Boukerche et al. proposed a distributed reputation management mechanism [54] known as generalized reputation evaluation (GRE), using a comprehensive computational reputation model. GRE seeks to prevent malicious nodes from entering a trusted community. However, no specific attack model was addressed.

Cho et al., proposed a trust management Scheme [55] for group communication systems in MANETs. This work proposed a composite trust metric reflecting various aspects of a node such as sociability (i.e., social trust) and task performance capability (i.e., QoS trust), and investigated the effect of the trust chain length used by a node to establish acceptable trust levels through subjective trust evaluation.
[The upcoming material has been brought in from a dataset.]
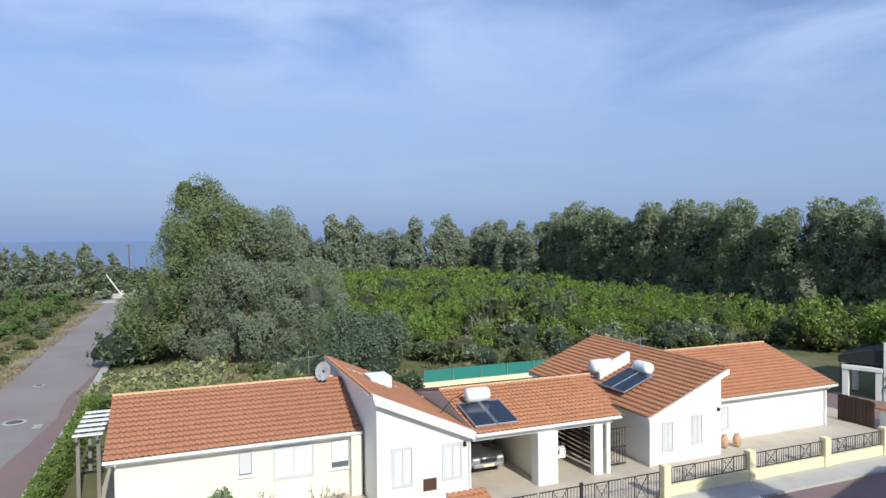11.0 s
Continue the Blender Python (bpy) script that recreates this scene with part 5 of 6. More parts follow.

Chatterjee et al., proposed a distributed secure trust aware clustering protocol [56] that provides secure solution for data delivery. The proposed trust model calculates the trust of a node using self and recommendation evidences of its one-hop neighbors. The proposed clustering protocol organizes the network into one-hop disjoint clusters and elects the most qualified, trustworthy node as a cluster-head. The cluster-head election is made secure by an authenticated voting scheme that uses parallel multiple signatures.

5 Conclusions

In our investigation of the area, we have found that most of the secure routing protocols are based on complex cryptographic computation or key management using trusted third party for key distribution. Mitigating selfishness of nodes in MANET is an important issue to be handled to achieve proper functionality and availability of nodes in the network. Moreover, the security measures must be energy efficient to increase the lifetime of nodes as well as the network. Therefore, though trust and security are often considered separately [11], trust can play a vital role for securing ad hoc routing protocols for MANET (and WSN as well).